There’s a new war raging in the Horn of Africa, does the EU know about this?

Catherine Ashton addresses the media after an EU foreign ministers meeting yesterday (Yves Logghe / AP)

We, Europeans, often feel frustrated at the way the EU – the most important and cohesive regional body in the world – is unable to punch its weight on international affairs. And all the more so at present, given our internal economic and political woes. However, when reading things like Catherine Ashton’s remarks following yesterday’s Foreign Affairs Council, the surprising thing is that the EU is able to do anything at all. The Foreign Affairs Council discussed: Syria, Libya, Tunisia, the Common Security and Defense Policy, and the Horn of Africa. Here’s the extract on what Baroness Ashton had to say on the topic of the Horn:

We had a long discussion on the Horn of Africa strategy. This is a strategy to bring together the different ways in which Europe operates in that region to give greater effect to our desire to achieve a number of things. – First of all to support the people of Somalia and the region and to recognize that many people are suffering from this terrible famine. – That also means we have to support the World Food Programme and to continue our mission called Atalanta, which enables escorts of ships to provide an insurance that the food will actually arrive, by dealing with piracy in the region. – It’s also important in the general way in which we can help to support trade and shipping in that region. – But building the peace on land and helping to develop the economy will provide the best way of dealing with issues of piracy, and working collaboratively with different countries from the region. – I met recently when I was in Australia with over 20 Ministers from countries directly concerned with piracy, from India through to Kenya, Tanzania, Mauritius, Seychelles and so on. The Foreign Minister of Australia and I jointly chaired this. So it’s an opportunity today to try and put that strategy firmly in place and for Foreign Ministers to endorse the approaches that we’re taking.

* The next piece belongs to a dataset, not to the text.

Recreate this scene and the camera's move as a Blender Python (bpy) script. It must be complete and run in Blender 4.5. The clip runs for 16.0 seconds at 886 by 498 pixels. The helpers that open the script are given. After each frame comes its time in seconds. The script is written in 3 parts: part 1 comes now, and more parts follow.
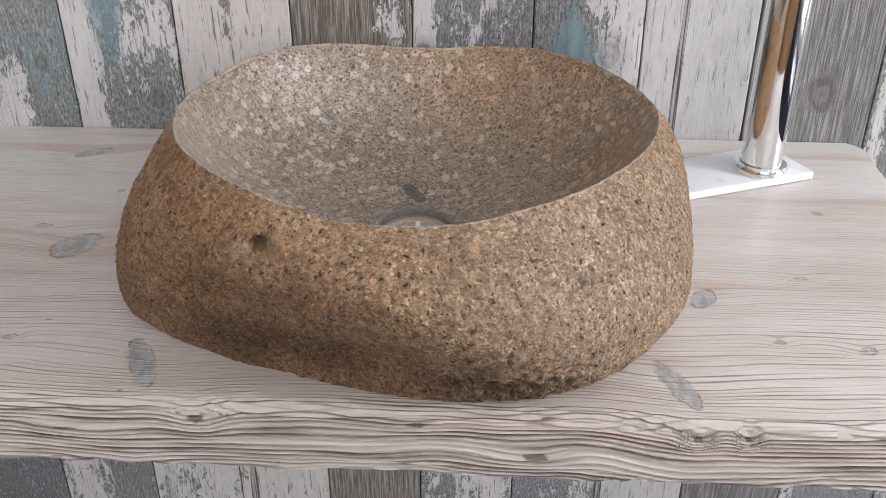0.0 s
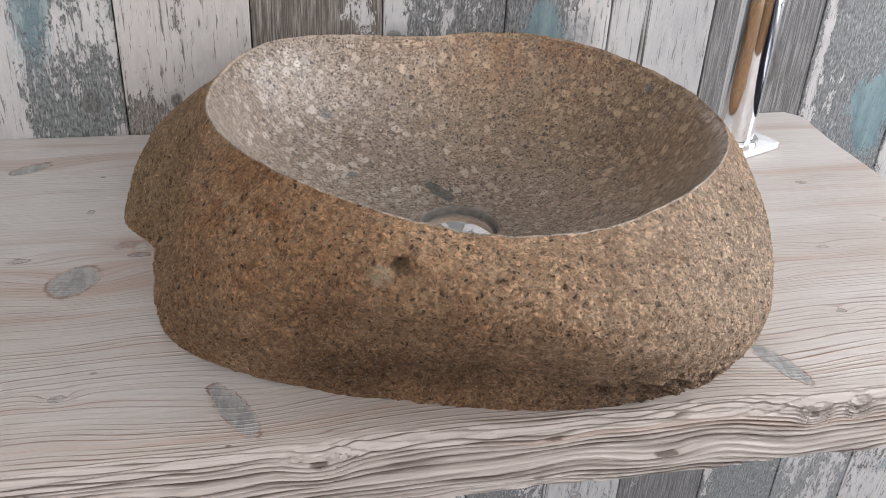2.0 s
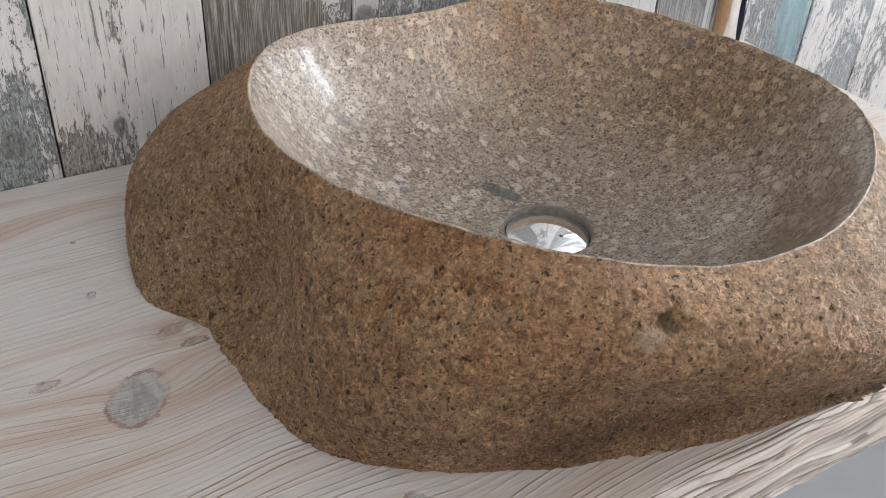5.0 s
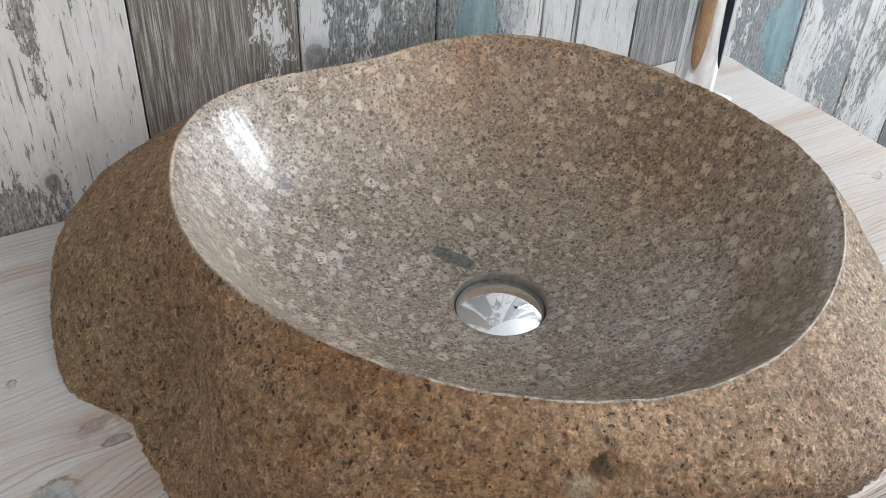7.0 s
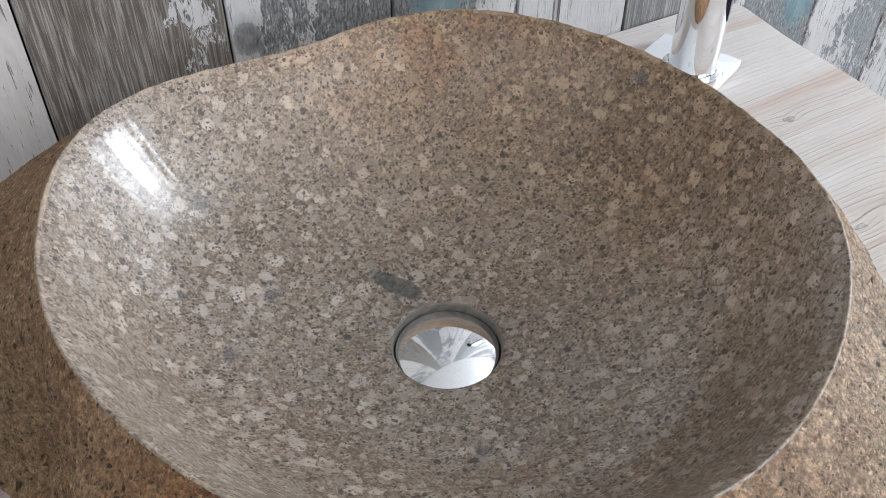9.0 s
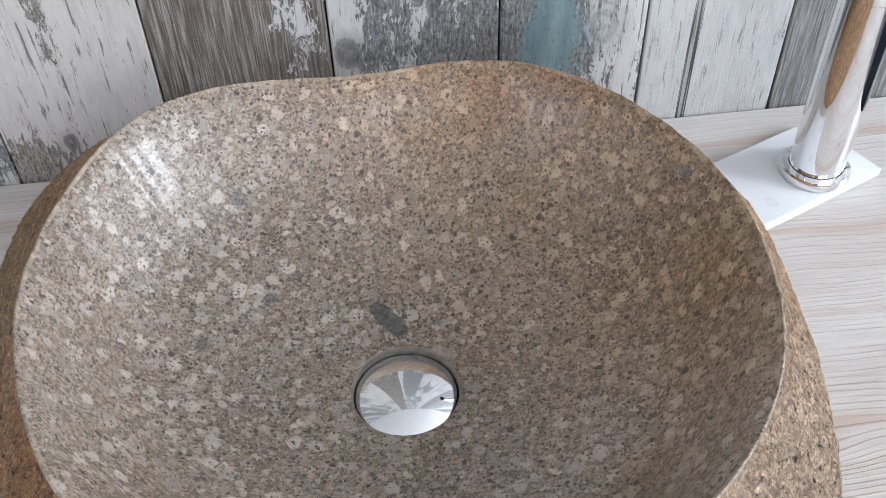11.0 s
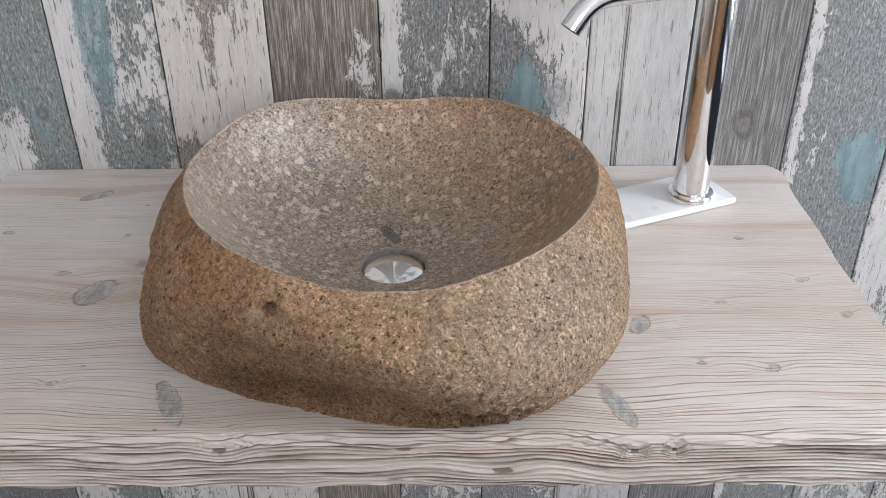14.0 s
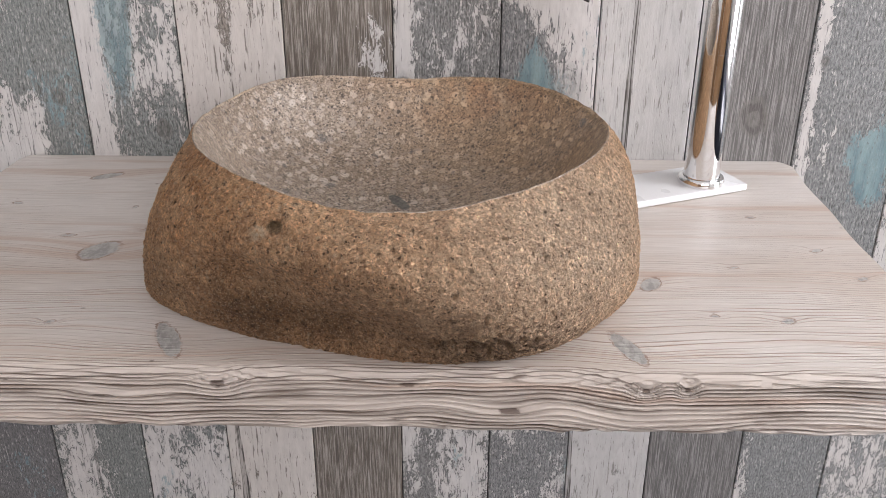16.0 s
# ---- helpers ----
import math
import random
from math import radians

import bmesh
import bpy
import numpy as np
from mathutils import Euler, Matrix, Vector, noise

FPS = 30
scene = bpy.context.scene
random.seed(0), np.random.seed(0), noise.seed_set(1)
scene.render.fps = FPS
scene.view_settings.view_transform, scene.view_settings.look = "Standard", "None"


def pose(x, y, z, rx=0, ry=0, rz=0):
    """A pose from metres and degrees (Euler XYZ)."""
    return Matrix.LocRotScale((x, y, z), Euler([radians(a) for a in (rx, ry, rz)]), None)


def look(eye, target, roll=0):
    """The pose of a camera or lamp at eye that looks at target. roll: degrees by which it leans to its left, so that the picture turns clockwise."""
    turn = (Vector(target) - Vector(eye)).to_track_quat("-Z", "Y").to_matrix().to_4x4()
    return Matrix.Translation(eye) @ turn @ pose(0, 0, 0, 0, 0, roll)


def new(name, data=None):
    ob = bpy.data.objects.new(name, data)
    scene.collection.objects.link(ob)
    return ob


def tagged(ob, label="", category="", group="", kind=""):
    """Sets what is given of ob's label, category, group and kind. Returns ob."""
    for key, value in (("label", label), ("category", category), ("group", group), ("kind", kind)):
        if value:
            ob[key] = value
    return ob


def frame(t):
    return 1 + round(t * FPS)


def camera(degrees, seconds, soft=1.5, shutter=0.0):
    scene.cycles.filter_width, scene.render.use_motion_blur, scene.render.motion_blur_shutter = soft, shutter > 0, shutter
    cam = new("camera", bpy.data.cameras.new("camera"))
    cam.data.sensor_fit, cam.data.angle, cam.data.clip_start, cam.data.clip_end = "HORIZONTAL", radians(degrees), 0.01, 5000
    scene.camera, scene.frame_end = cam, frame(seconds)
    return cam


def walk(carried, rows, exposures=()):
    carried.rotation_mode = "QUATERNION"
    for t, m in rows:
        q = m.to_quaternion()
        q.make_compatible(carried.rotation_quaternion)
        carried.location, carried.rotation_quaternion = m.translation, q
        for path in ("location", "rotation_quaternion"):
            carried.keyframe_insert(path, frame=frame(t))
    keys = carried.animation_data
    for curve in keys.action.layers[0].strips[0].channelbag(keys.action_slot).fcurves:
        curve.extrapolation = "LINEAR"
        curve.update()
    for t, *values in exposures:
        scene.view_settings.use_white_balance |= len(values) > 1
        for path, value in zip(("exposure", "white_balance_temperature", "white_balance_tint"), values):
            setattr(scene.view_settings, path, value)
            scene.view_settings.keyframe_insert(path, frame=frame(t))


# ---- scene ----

As well as highlighting a sentence which seems the ultimate example of how to say something without saying anyything (in bold), what I found remarkable is that there is no single mention of the Kenyan invasion of Somalia, just under a month ago. This despite the support from US drones that this is enjoying, or the growing regional dynamics at play – the Somali Transitional Federal Government’s (TFG) has an unclear stance, Burundi and Uganda support Kenya, Eritrea is being acussed of supporting Al Shabaab, and Ethiopia is remaining largely silent on the matter.
Even when looking into the detailed Council conclusions on Somalia and the Horn of Africa, the only vague reference is to be found is on this paragraph:

The EU condemns the continued attacks on Somali civilians by Al Shabaab, including the bomb attacks of 4 and 18 October in Mogadishu. It is particularly concerned about the extension of such attacks to neighbouring countries, including Kenya, and the kidnap of European citizens and calls for their immediate release. Such attacks threaten not just neighbouring countries but the international community as a whole. The EU supports efforts to counter the threat of such attacks, consistent with international law; in this respect the EU reminds all parties of their obligations to protect civilians and safeguard humanitarian access in full accordance with international humanitarian principles. Recalling that military action alone will not create lasting security in Somalia, the EU underlines the need for coordination of all military and security actions in Somalia with the Transitional Federal Government (TFG), the Inter-Governmental Agency for Development (IGAD), the African Union (AU) and the United Nations (UN) to ensure that military action against Al Shabaab is consolidated in the context of a sound civil and political strategy able to ensure a sustainable peace. (Emphasis mine)

The growing regionalization of the Somalia situation will have important consequences – either by intensifying the conflict and throwing the Horn into increased turmoil, or by contrast, by providing a common regional position that will provide indeed “African solutions for African problems” (less likely perhaps). In any case, the Horn situation is arguably, and together with Libya, the most important scenario of the changing African political and security dynamics at present and in the near future. Even South Africa’s intention to file an opposition candidate to Jean Ping’s renewal of its chairmanship of the African Union Comision responds partly to a perception that the continental body has not given Somalia a sufficiently important profile.

Tuesday, Oct. 18, 2011 - Kenyan military board a truck headed to Somalia, near Liboi at the border with Somalia. (AP Photo)

Given all of this, how should we understand the EU’s silence? Does it constitute an implicit support for Kenyan actions? After all, France is also logistically supporting Kenya’s military incursion… Is this a conscious decision to have a lower profile in favour of regional African actors? Is the EU working to facilitate this outside from public attention?
Lots of questions around this crucial topic, but so far, the only answer coming from Brussels is a deafening silence.